Thoreau further develops the mountain imagery of A Week in "Tuesday," in which he describes his ascent, on another trip, of Mount Greylock ("Saddle-back Mountain") in western Massachusetts. He writes metaphorically of meeting and surmounting obstacles on such a journey, remarking that travelers frequently overestimate difficulties along the path. A person lost is not actually lost — he is simply where he is. Thoreau thus emphasizes the importance of openness to experience, observation, and understanding, of avoiding a predetermined route. He explores the subject of perspective in relation to mountains again, and — here and elsewhere in A Week — in relation to fog, mist, haze, and clouds. Mountain heights impart clarity; mist magnifies what is seen. Thoreau also develops the image of the all-encompassing river. Although it subsumes the tiny streams that empty into it, it nevertheless allows each to retain some of its own music, which remains audible as the river flows into the sea.
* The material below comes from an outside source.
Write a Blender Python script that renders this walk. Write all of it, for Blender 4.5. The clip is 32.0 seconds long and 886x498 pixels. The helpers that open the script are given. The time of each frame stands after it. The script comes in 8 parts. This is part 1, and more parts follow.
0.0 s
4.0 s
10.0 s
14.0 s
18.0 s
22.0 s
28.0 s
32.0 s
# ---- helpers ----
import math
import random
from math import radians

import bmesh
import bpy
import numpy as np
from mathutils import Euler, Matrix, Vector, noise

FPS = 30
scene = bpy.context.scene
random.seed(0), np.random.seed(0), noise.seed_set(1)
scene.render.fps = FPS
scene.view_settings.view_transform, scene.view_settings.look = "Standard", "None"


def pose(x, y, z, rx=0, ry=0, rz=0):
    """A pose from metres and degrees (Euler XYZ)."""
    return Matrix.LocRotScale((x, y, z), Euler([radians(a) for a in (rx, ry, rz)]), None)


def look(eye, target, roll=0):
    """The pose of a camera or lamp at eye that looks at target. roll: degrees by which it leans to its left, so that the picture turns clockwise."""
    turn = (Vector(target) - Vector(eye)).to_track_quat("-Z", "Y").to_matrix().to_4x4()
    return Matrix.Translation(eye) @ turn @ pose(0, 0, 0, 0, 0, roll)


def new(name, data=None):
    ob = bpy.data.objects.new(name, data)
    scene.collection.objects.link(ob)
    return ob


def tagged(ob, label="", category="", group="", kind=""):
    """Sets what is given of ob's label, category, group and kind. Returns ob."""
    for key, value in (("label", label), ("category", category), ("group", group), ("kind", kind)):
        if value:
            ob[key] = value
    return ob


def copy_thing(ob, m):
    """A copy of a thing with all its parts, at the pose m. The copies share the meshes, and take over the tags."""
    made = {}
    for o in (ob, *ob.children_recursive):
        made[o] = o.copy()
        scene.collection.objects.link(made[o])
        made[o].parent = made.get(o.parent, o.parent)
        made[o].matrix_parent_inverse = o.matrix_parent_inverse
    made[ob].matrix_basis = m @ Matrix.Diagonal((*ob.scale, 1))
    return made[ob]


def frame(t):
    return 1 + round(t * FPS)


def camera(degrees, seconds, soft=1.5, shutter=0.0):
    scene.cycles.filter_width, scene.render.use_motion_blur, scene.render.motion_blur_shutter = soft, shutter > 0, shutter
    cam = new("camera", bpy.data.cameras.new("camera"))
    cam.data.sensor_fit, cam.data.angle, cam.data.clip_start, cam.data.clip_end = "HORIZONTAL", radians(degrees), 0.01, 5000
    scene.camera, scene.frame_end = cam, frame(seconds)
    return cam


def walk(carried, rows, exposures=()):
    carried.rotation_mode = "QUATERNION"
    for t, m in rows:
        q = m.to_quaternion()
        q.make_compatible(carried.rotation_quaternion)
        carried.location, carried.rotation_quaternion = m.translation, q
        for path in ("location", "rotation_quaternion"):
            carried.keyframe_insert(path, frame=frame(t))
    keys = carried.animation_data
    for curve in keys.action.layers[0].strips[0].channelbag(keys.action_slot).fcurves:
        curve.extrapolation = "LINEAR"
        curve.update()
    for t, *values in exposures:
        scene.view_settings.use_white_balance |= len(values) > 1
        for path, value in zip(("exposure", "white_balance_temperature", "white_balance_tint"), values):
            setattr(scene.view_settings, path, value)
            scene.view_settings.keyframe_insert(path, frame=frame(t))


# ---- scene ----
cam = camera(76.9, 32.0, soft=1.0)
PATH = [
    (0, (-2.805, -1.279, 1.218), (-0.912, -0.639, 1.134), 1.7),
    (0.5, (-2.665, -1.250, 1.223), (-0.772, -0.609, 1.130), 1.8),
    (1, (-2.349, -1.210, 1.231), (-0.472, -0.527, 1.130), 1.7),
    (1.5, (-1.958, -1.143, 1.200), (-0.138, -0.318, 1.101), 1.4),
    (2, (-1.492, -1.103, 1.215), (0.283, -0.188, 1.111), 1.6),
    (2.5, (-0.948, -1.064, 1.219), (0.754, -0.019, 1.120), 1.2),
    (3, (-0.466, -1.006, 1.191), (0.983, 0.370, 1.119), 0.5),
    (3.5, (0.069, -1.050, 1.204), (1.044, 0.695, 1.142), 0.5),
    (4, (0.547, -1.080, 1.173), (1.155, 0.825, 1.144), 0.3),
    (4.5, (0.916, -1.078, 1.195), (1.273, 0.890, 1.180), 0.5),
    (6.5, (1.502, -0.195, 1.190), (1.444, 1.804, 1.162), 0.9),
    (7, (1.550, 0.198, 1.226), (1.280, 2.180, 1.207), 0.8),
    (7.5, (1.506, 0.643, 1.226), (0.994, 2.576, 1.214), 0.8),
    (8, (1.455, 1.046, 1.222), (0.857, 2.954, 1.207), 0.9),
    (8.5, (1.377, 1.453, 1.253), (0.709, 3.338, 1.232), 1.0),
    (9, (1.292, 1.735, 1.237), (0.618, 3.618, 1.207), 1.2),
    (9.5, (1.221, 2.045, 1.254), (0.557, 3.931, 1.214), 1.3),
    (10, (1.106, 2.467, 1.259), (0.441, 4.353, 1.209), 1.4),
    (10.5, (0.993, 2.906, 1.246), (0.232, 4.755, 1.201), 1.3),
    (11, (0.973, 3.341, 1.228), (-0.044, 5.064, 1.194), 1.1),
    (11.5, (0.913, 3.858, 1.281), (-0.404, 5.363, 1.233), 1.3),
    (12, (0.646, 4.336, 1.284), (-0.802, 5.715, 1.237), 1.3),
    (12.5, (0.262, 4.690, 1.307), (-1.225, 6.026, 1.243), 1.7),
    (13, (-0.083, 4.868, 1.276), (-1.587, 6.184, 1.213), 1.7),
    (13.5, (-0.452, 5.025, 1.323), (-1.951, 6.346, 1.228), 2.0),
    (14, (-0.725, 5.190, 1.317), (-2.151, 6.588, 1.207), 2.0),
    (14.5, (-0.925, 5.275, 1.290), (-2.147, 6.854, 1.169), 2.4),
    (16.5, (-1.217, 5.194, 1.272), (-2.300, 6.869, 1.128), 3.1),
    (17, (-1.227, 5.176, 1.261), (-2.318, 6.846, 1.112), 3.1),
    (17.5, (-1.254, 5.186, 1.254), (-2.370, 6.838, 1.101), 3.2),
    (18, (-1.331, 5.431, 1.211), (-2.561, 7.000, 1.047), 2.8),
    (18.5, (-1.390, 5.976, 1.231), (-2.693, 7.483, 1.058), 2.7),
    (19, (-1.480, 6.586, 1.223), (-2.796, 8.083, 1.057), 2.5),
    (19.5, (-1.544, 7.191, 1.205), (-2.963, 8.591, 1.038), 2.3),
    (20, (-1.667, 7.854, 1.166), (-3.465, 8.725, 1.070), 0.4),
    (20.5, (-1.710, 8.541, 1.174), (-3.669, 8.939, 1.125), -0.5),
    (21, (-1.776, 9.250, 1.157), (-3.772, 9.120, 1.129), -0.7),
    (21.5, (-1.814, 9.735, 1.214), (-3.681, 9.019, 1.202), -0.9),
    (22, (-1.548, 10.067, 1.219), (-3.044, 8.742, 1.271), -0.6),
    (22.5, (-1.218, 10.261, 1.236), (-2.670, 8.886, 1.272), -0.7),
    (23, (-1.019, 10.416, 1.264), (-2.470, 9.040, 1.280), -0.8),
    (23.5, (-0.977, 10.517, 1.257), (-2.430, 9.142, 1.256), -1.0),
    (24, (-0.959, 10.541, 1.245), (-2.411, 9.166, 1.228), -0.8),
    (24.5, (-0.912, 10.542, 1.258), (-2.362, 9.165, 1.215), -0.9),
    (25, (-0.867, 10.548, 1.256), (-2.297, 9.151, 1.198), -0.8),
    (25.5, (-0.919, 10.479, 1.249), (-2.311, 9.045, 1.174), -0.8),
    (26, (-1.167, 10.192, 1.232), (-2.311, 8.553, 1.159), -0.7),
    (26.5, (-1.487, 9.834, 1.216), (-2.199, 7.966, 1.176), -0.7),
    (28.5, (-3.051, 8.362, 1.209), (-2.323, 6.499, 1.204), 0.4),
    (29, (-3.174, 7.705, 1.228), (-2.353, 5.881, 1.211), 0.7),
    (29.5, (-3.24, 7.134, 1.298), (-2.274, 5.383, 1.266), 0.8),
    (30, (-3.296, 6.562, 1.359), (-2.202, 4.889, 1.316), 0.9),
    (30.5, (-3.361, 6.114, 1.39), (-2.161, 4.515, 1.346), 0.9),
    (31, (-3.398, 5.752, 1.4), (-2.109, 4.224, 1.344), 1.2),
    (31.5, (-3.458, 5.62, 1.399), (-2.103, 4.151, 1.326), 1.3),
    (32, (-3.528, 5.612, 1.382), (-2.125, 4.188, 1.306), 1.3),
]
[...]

The local history of the region through which the brothers pass once again provides tales of Indian/white interaction. Thoreau is reminded by a "brawny New Hampshire man" of an earlier encounter, on another trip, with a "rather rude and uncivil man" named Rice. In his character sketch of Rice, he underscores the insignificance of what is commonly considered civility. Rice's character has grown naturally in the wild environment he inhabits. He is "as rude as a fabled satyr," direct, honest, and possesses a primal dignity and civility, as opposed to the acquired politeness of more civilized men. Back on the river, the sight of boatmen leads Thoreau into a discussion of the value of simple occupations. Resting at noontime, he takes up the Travels and Adventures in Canada by Alexander Henry, in whose life he finds a naturalness and lack of pretense and whose writing is characterized by directness, avoidance of exaggeration, and an abundance of natural fact. He finds that Henry's Travels express "perennials" — broad truth — beyond the straight historical fact of "annals." The two brothers kill, cook, and eat a pigeon, a small drama that causes some guilt, but that also prompts Thoreau to comment on the fulfillment of fate and on the detection of "the secret innocence of these incessant tragedies which Heaven allows." The chapter ends with a description of the "wild and solitary" landscape through which the travelers pass. They camp in Bedford, New Hampshire.